I'm being specious, but there is no getting away from the point that of all the entities in the universe, the one whose interests are most closely linked with the foetus is the mother. We're not quite there with Bujold's uterine incubators yet (which hold their own potential ethical terrors in any case). I guess what I'm asking is, what's the *point* of separating the interests of mother and foetus - the linkages are largely inextricable, pre-birth.
I know the answer to that one. The argument Chris is making here is one of science. A scientific statement that says the fetus is part of the mother, I would agree is unreservedly false. A legal ruling (such as Rowe vs. Wade) stating the same, does not necessarily mean we believe our science to be wrong, but is only a reflection of the interpretation of the law. I am against people willy-nilly claiming that the fetus is part of the mother - I demand that they specify whether they are talking about in actuality or under the law. I might be picking at straws here, but this is at least an important educational point. I don't want my kids growing up with the misconceptions engendendered in the usual pro-choice arguments both on the "ensouling" point or the "separateness of being" point.

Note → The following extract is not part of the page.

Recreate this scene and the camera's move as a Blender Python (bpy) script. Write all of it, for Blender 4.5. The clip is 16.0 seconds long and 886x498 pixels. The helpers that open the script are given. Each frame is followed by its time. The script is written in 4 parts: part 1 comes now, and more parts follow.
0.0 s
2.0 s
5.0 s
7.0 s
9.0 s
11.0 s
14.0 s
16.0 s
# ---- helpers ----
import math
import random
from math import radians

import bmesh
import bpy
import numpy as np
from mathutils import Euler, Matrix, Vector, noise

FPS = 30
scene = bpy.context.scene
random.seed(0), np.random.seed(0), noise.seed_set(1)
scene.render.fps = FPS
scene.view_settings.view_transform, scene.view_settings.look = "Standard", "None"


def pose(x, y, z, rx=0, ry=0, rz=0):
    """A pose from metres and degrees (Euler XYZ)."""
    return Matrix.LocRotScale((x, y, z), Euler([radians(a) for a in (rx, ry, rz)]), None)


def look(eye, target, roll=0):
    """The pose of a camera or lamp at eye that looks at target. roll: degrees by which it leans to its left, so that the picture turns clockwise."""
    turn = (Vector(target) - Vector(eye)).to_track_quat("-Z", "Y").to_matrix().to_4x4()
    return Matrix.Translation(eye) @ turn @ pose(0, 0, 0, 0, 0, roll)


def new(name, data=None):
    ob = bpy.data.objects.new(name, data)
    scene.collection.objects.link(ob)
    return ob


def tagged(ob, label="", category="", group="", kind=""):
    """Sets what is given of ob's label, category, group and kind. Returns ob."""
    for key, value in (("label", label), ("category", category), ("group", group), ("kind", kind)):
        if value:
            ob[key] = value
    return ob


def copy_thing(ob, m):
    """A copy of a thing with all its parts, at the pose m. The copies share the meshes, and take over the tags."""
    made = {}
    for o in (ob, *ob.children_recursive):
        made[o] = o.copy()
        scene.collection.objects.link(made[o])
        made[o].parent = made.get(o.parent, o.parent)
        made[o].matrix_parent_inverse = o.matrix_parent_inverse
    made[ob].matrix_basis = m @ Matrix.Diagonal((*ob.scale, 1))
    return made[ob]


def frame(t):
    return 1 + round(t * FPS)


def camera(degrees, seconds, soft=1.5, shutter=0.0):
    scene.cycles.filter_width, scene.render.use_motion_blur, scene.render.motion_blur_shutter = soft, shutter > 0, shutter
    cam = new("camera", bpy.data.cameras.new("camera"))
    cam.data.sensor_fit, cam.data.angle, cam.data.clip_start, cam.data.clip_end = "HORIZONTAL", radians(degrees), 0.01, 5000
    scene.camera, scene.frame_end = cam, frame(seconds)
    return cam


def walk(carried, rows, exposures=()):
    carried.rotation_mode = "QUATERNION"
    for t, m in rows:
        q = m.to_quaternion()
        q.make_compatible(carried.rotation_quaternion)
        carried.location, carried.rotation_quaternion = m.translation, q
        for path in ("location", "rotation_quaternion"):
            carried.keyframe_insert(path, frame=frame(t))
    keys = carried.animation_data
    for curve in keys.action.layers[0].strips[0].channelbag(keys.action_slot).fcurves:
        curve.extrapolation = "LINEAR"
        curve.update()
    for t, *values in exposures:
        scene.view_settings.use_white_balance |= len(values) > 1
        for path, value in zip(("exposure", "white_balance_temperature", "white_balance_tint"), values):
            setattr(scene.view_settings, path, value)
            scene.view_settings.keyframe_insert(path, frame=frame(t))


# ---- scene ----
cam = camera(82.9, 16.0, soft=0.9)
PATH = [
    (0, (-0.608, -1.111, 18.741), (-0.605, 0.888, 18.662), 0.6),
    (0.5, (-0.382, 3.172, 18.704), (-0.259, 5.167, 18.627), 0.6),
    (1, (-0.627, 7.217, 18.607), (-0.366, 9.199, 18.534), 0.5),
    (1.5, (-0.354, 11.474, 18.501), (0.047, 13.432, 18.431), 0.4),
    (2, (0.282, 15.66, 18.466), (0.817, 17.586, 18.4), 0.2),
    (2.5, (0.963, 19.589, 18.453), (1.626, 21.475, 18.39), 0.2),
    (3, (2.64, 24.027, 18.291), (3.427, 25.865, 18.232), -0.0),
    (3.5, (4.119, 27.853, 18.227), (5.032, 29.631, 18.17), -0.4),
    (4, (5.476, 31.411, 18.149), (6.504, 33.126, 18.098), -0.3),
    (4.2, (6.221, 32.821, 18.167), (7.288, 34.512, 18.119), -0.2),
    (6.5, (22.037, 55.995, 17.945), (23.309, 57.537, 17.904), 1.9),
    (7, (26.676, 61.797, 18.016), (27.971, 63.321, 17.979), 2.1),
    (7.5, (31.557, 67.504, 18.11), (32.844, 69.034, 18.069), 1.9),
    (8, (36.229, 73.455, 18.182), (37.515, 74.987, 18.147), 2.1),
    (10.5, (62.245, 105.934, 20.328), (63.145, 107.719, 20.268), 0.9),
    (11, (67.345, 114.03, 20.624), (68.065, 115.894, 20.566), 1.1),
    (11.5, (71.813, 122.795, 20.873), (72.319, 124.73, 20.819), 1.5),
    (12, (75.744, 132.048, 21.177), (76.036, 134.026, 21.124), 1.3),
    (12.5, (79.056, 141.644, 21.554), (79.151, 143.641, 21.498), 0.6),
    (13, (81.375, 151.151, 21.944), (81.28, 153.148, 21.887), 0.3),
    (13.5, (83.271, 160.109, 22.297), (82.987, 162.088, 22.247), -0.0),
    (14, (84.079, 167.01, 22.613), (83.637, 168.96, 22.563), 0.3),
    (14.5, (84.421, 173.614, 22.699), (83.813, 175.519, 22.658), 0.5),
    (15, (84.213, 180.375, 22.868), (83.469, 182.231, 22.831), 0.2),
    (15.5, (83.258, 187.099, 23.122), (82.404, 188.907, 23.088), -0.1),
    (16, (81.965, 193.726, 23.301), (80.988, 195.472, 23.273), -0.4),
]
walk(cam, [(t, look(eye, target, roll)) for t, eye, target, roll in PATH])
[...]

I guess my argument is founded neither on the legal or scientific principles involved, but the practical (or, to be argumentative, 'reality').
Where is a practical line drawn between separation and otherwise of mother and foetus? Surely this question is of overwhelming relevance to the principal participant in (the majority of) decisions whether to abort.

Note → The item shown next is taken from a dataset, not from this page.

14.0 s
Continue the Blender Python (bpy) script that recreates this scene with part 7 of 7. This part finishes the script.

The problem with the practical "reality" is that it is a moving target. The prevailing (US) consensus is survivability outside the womb given current technology/means. This is clearly insufficient for the bold lines required for deciding on laws. As I have said before, birth is a very convenient legal line. Conception or independent survivability are very inconvenient lines, legally speaking. Churches have the luxury of making different moral lines, because they don't have to police the moral laws they stipulate, nor directly have to face the backlash from non-believers in their various moral laws.
I think the moving target is inexorably moving back to a point where for all practical purposes, it will be conception... Bujold and Huxley's incubators again. This is one of two pincers (the other one being demographic) which I see as crushing abortion out of existence no matter what I do or say. I don't see any serious ethical problems with uterine incubators- my concept is that the Mahdi will use them to raise an army of fanatical Death Commandoes, answering Marco's objection about Churches being able to police the moral laws they stipulate...
Well said (and yes, that's the ethical 'dilemma' that came to mind).
I think the artificial incubator is a perfectly reasonable solution (and answers the issue of mothers who want and can conceive children, but do not have the physical capacity to carry them to term withou risk of serious or fatal complications). Trouble is, we're not there yet.
How do you figure that demographics fits it? Are you just arguing from the perspective of the current neutral-to-slightly negative Western birth rate (i.e. poor population replacement rates leading to economic ruination etcetera)?
Marco - That's all well and good, but where you draw your line comes back to legal, moral and scientific issues, none of which are likely to be the primary consideration of a woman planning to terminate a pregnancy. Or if they are, they are exercising increasingly less influence over the decision, in favour of selfishness/pragmatism/fear/whatever. Personal, practical decisions.
I think the big issues are debatable and should be debated, of course, but when it comes right down to it, decisions to abort will be taken based on factors that may have little or nothing to do with the big issues.